To the stability criteria, that's a question to pose to the leadership group. I'd suggest the project needs to set quantifiable success metrics in conversation with the authors and contributors such as:

  1. Some time period without a major bug reported (defined as data loss or other functionality broken), e.g. 90 days.
  2. Specific stress testing activities to perform e.g. a. run ZTS 500 times with bclone enabled by default b. run gentoo reproducer workload for 200 hours
  3. Gather some number of reports from users deploying to important workloads for some length of time e.g. 90 days in use for a VM hosting workload, 180 days in use as a file server workload, etc.
rincebrain commented 6 months ago

15526 technically isn't coreutils-related at all, because Gentoo wrote their own bespoke copy function in portage, IIRC, so it would reproduce without new coreutils as well.

IIRC, that one was primarily the problem with zn_has_cached_data being racey, which bites you in both the llseek and not cases, since zpl_clone_range depends on the same check as zfs_holey_common (the backing function for SEEK_HOLE/SEEK_DATA checks).

rincebrain commented 6 months ago

Hey @robn @thesamesam I imagine you both have opinions on this.

johnpyp commented 6 months ago

Thanks both for the info, agree on the suggestion for a github project to track the ongoing blockers... I did not realize there were so many (potentially) blocking issues, and will stop turning it back on on my pools 😓

That kind of stabilization criteria sounds good too. I'd hope for point 3 that this can be timeboxed appropriately and have explicit buy-in from companies/whoever, such that it doesn't end up stretching out over long periods of time needlessly due to flaking on the testing / deprioritized the work / etc.

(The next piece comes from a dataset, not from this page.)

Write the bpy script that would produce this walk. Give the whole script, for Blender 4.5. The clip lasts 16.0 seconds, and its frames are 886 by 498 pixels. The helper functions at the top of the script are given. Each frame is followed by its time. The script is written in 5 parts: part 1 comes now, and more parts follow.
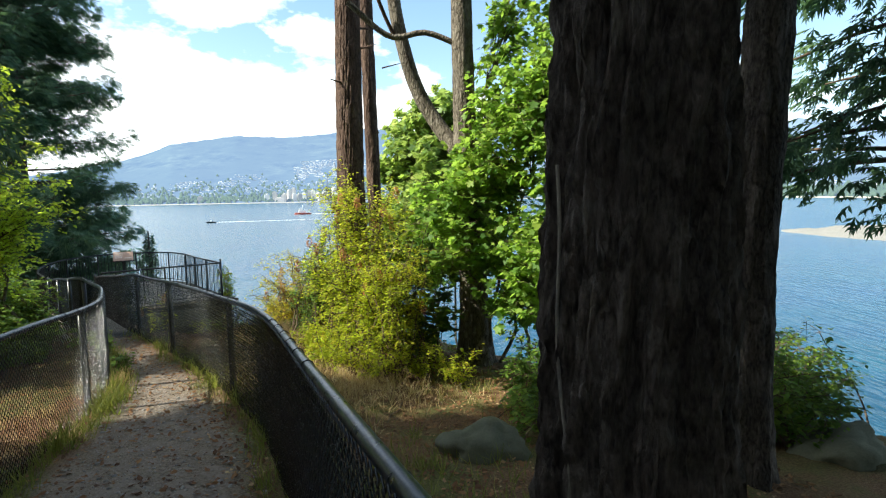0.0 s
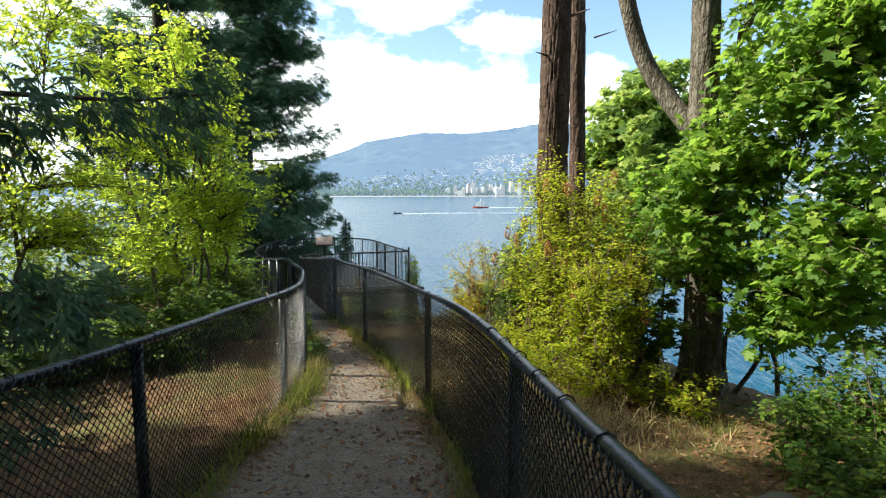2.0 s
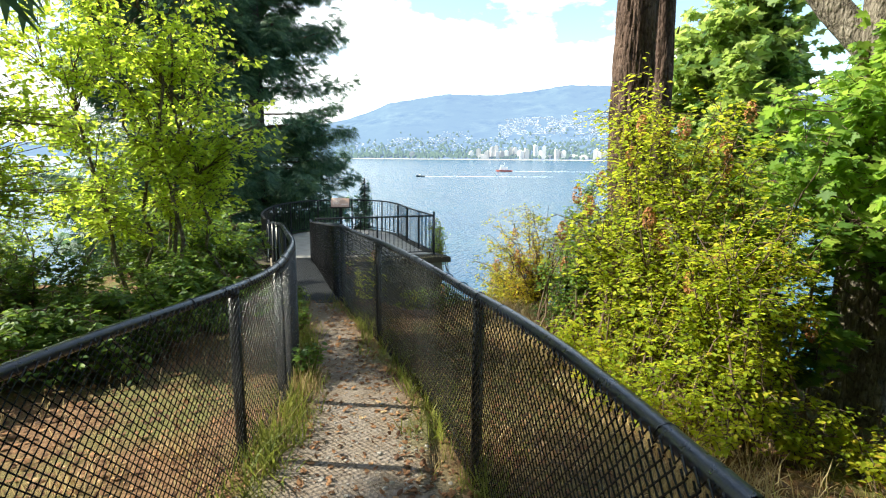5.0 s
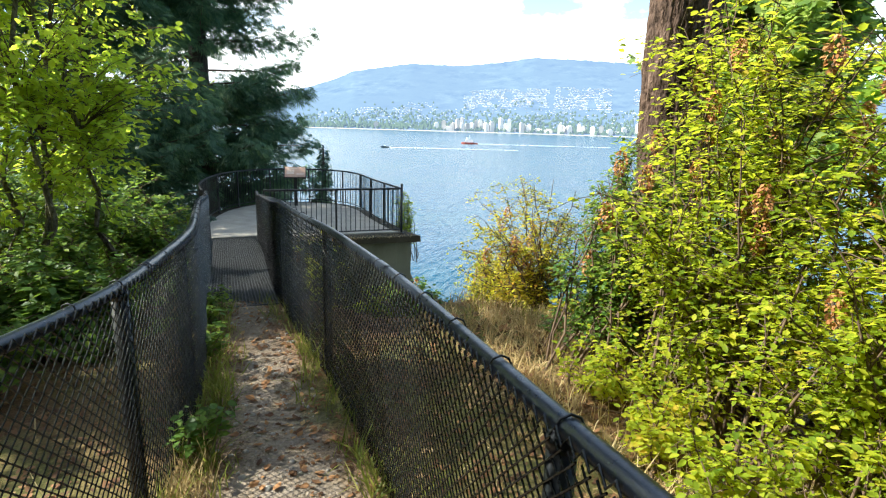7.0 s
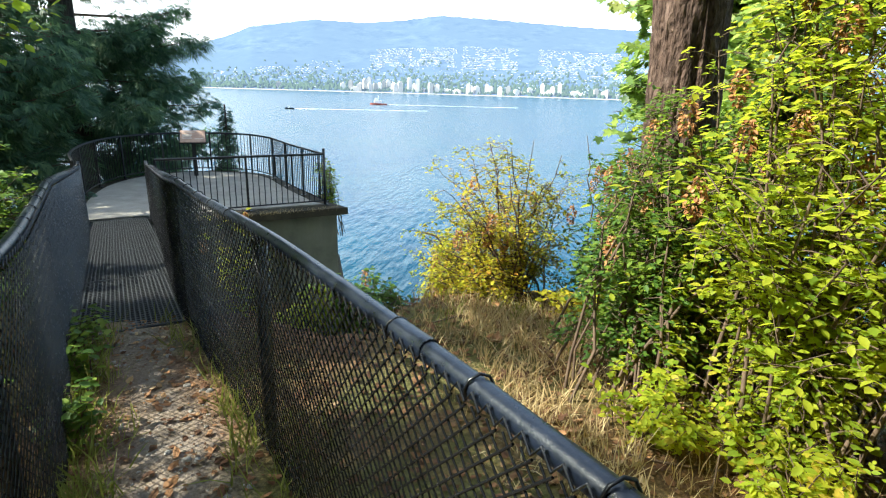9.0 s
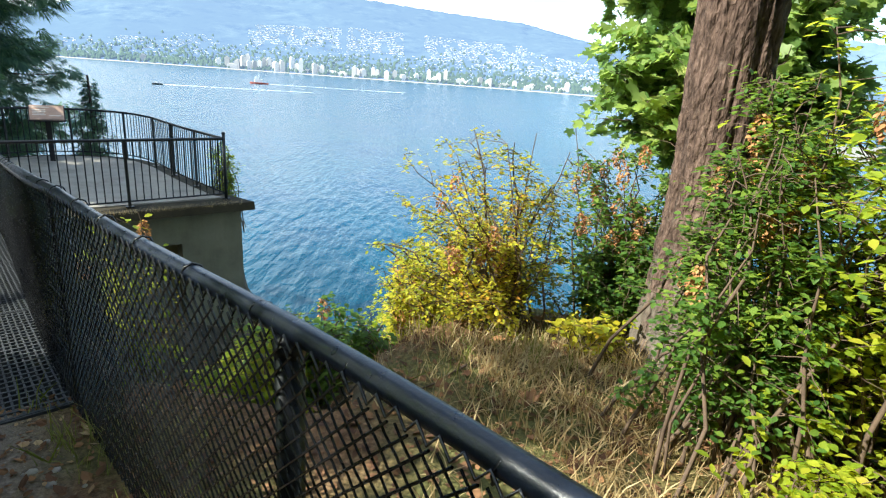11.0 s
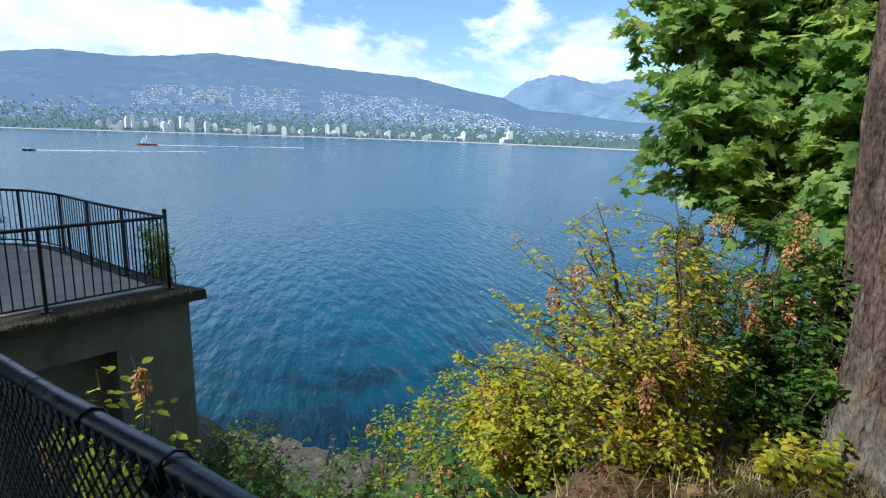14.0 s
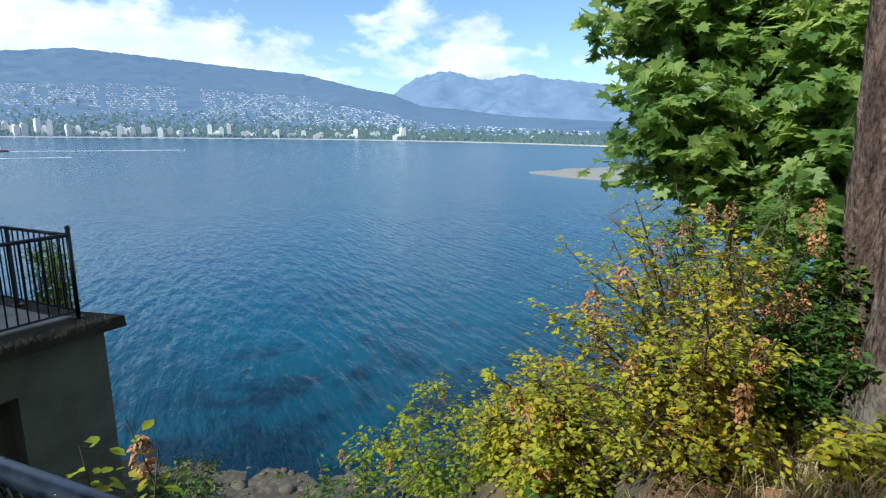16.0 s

MichaelDietzel commented 6 months ago

I maybe have an idea how I could do some stress testing: A few months ago I implemented a simple rust tool for block based deduplication using FIDEDUPERANGE. It is still more or less experimental and needs a lot of polishing but it works for me and it is pretty fast. I mostly like to use it to deduplicate vm-images on a zvol formatted with xfs, so there are many blocks being deduplicated. My hope was to continue working on it once ZFS block cloning is stable and get rid of the extra xfs-layer. I'd also like to add cross-dataset-deduplication and (if supported by ZFS) deduplication between datasets and zvols. Or maybe even deduplicating between already existing snapshots? So I cannot use FIDEDUPERANGE for this. But what else do I use? Maybe someone can give me a hint where to start. Would I need to modify and compile ZFS by myself, or is there some kind of interface that ZFS provides that I could use with my "external" tool? I'd prefer an interface similar to FIDEDUPERANGE that doublechecks that the data are really identical so that I cannot do anything stupid or maybe just get it wrong because of a race condition. Should I maybe open a separate issue for this? Thanks!

robn commented 6 months ago

@MichaelDietzel #11065 is the existing FR for FIDEDUPERANGE, and #15393 has an prototype implementation. I suspect that once finished, it would be a small lift to wire up an alternate non-kernel entry point to support different kinds of targets. We need the functionality first though, so those tickets are probably where to focus your efforts initially.

robn commented 6 months ago

Since I was asked directly: I personally consider block cloning good/safe enough to be enabled since 2.2.4. A lot of work has been done to stabilise it since 2.2.2 especially; I am not aware of any substantial outstanding issues directly involving block cloning; I have it enabled on the few machines I maintain; I have suggested to certain sysadmins that know and trust me that it's safe-enough to enable; and, were I still in charge of a fleet of 100+ machines (previous life), I would be enabling it there.

However, I recognise that I'm in a position that many others are not, in that I run my systems with a ton of redundancy and I have the skills to understand and fix problems when they come up, so I can afford to be somewhat blasé about. That said, I've not had to roll up my sleeves in this way on anything related to block cloning.

So I stop short of a full-throated recommendation, but if asked I do say "it's probably fine". If there was a rough show-of-hands consensus vote on whether or not to enable it for 2.2.5 and I was at the table, I would say yes.

(I have no idea if such a vote is useful or wanted, or if I would be invited; I'm just trying to get across where my gut feel is).

I agree that more specific process for deciding on stability generally would be great, and I'll support anyone who wants to push on getting buy-in and implementing it, but I won't be taking point on that kind of project this year at least - too many other plates in the air at the moment. In the absence of such a thing, I suspect something close to "rough show-of-hands consensus vote" is about the best we can hope for at the moment.

tonyhutter commented 6 months ago

While not a bugfix, we may want to wait for https://github.com/openzfs/zfs/pull/16208 before re-enabling block cloning

behlendorf commented 6 months ago

There should probably be a github Project created to collect and track the blocking open FRs/PRs/Issues.

Apparently GitHub doesn't want to create new projects today so I've created a BRT label instead and applied it.

elahn commented 5 months ago

For reference, to turn on block cloning on Linux for all pools with feature@block_cloning enabled, the "tunable" is a zfs kernel module parameter: /sys/module/zfs/parameters/zfs_bclone_enabled

See: Performance and Tuning / Module Parameters

cburroughs commented 4 weeks ago

To clarify, are all of the fixes that make 91bd12dfeb9abe432530615eaf2295d76da24b54 true already present in an existing release?